• _Problem statement_: Do not copy the pictures; transcribe all other material exactly.
[Begin]
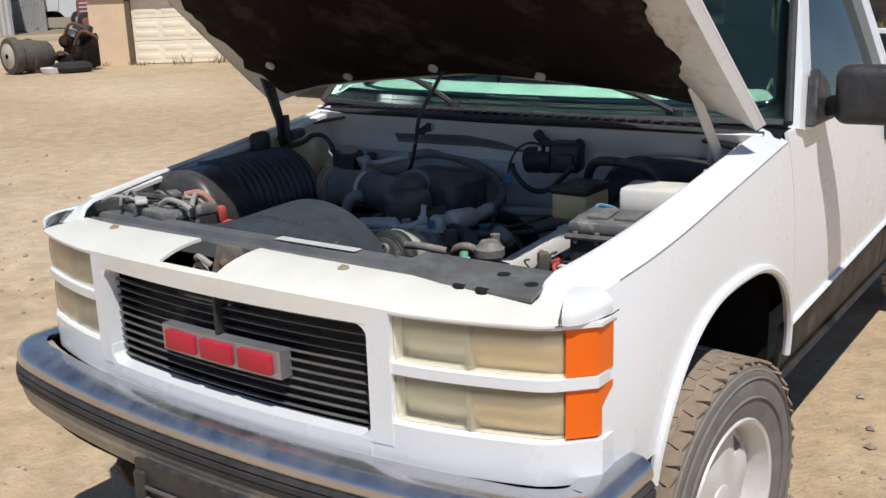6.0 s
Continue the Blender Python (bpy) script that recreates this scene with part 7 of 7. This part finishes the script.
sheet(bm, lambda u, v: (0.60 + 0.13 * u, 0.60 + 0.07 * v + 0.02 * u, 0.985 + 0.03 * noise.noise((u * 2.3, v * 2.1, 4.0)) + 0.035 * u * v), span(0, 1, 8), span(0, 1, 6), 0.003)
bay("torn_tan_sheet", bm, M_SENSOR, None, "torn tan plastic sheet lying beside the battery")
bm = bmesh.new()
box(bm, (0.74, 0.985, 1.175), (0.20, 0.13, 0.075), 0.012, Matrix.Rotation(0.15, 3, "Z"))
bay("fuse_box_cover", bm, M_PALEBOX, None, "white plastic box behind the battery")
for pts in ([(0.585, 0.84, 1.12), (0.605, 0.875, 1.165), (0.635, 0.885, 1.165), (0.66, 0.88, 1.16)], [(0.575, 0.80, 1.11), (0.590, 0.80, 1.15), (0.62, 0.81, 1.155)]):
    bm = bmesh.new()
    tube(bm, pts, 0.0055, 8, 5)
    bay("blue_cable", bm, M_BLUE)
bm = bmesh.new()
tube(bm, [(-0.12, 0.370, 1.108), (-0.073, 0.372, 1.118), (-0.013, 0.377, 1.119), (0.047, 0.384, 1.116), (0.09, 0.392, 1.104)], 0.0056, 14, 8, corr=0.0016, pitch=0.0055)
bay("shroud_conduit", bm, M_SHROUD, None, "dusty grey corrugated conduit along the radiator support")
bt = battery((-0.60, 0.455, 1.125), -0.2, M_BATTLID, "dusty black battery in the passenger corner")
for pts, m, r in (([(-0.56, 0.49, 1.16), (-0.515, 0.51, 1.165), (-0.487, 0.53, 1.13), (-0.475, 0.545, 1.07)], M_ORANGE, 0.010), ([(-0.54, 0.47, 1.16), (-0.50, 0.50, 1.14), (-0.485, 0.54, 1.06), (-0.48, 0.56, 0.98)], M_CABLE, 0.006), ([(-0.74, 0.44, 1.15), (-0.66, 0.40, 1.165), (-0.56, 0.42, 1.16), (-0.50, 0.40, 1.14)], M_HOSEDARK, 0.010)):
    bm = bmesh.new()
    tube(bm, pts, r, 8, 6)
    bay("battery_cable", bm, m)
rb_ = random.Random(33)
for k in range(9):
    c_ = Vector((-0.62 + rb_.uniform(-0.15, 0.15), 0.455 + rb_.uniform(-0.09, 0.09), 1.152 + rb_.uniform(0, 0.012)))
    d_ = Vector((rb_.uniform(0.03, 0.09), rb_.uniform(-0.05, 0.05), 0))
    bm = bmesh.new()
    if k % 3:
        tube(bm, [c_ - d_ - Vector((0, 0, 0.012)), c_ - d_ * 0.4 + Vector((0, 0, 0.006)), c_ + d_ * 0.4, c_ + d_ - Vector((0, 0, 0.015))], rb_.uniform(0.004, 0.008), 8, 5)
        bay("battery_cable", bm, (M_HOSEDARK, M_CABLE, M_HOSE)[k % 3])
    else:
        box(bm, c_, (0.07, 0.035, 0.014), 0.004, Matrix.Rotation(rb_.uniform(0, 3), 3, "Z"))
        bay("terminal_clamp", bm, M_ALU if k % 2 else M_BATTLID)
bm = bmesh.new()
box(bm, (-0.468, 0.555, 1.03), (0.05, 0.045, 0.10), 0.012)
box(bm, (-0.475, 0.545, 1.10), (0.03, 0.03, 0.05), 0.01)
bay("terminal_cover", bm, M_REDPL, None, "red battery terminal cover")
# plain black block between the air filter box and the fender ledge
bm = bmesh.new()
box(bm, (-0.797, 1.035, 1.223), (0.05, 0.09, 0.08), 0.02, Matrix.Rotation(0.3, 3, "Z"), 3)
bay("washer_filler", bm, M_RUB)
[End]
• _Complete output_:
6.0 s
Continue the Blender Python (bpy) script that recreates this scene with part 7 of 7. This part finishes the script.
sheet(bm, lambda u, v: (0.60 + 0.13 * u, 0.60 + 0.07 * v + 0.02 * u, 0.985 + 0.03 * noise.noise((u * 2.3, v * 2.1, 4.0)) + 0.035 * u * v), span(0, 1, 8), span(0, 1, 6), 0.003)
bay("torn_tan_sheet", bm, M_SENSOR, None, "torn tan plastic sheet lying beside the battery")
bm = bmesh.new()
box(bm, (0.74, 0.985, 1.175), (0.20, 0.13, 0.075), 0.012, Matrix.Rotation(0.15, 3, "Z"))
bay("fuse_box_cover", bm, M_PALEBOX, None, "white plastic box behind the battery")
for pts in ([(0.585, 0.84, 1.12), (0.605, 0.875, 1.165), (0.635, 0.885, 1.165), (0.66, 0.88, 1.16)], [(0.575, 0.80, 1.11), (0.590, 0.80, 1.15), (0.62, 0.81, 1.155)]):
    bm = bmesh.new()
    tube(bm, pts, 0.0055, 8, 5)
    bay("blue_cable", bm, M_BLUE)
bm = bmesh.new()
tube(bm, [(-0.12, 0.370, 1.108), (-0.073, 0.372, 1.118), (-0.013, 0.377, 1.119), (0.047, 0.384, 1.116), (0.09, 0.392, 1.104)], 0.0056, 14, 8, corr=0.0016, pitch=0.0055)
bay("shroud_conduit", bm, M_SHROUD, None, "dusty grey corrugated conduit along the radiator support")
bt = battery((-0.60, 0.455, 1.125), -0.2, M_BATTLID, "dusty black battery in the passenger corner")
for pts, m, r in (([(-0.56, 0.49, 1.16), (-0.515, 0.51, 1.165), (-0.487, 0.53, 1.13), (-0.475, 0.545, 1.07)], M_ORANGE, 0.010), ([(-0.54, 0.47, 1.16), (-0.50, 0.50, 1.14), (-0.485, 0.54, 1.06), (-0.48, 0.56, 0.98)], M_CABLE, 0.006), ([(-0.74, 0.44, 1.15), (-0.66, 0.40, 1.165), (-0.56, 0.42, 1.16), (-0.50, 0.40, 1.14)], M_HOSEDARK, 0.010)):
    bm = bmesh.new()
    tube(bm, pts, r, 8, 6)
    bay("battery_cable", bm, m)
rb_ = random.Random(33)
for k in range(9):
    c_ = Vector((-0.62 + rb_.uniform(-0.15, 0.15), 0.455 + rb_.uniform(-0.09, 0.09), 1.152 + rb_.uniform(0, 0.012)))
    d_ = Vector((rb_.uniform(0.03, 0.09), rb_.uniform(-0.05, 0.05), 0))
    bm = bmesh.new()
    if k % 3:
        tube(bm, [c_ - d_ - Vector((0, 0, 0.012)), c_ - d_ * 0.4 + Vector((0, 0, 0.006)), c_ + d_ * 0.4, c_ + d_ - Vector((0, 0, 0.015))], rb_.uniform(0.004, 0.008), 8, 5)
        bay("battery_cable", bm, (M_HOSEDARK, M_CABLE, M_HOSE)[k % 3])
    else:
        box(bm, c_, (0.07, 0.035, 0.014), 0.004, Matrix.Rotation(rb_.uniform(0, 3), 3, "Z"))
        bay("terminal_clamp", bm, M_ALU if k % 2 else M_BATTLID)
bm = bmesh.new()
box(bm, (-0.468, 0.555, 1.03), (0.05, 0.045, 0.10), 0.012)
box(bm, (-0.475, 0.545, 1.10), (0.03, 0.03, 0.05), 0.01)
bay("terminal_cover", bm, M_REDPL, None, "red battery terminal cover")
# plain black block between the air filter box and the fender ledge
bm = bmesh.new()
box(bm, (-0.797, 1.035, 1.223), (0.05, 0.09, 0.08), 0.02, Matrix.Rotation(0.3, 3, "Z"), 3)
bay("washer_filler", bm, M_RUB)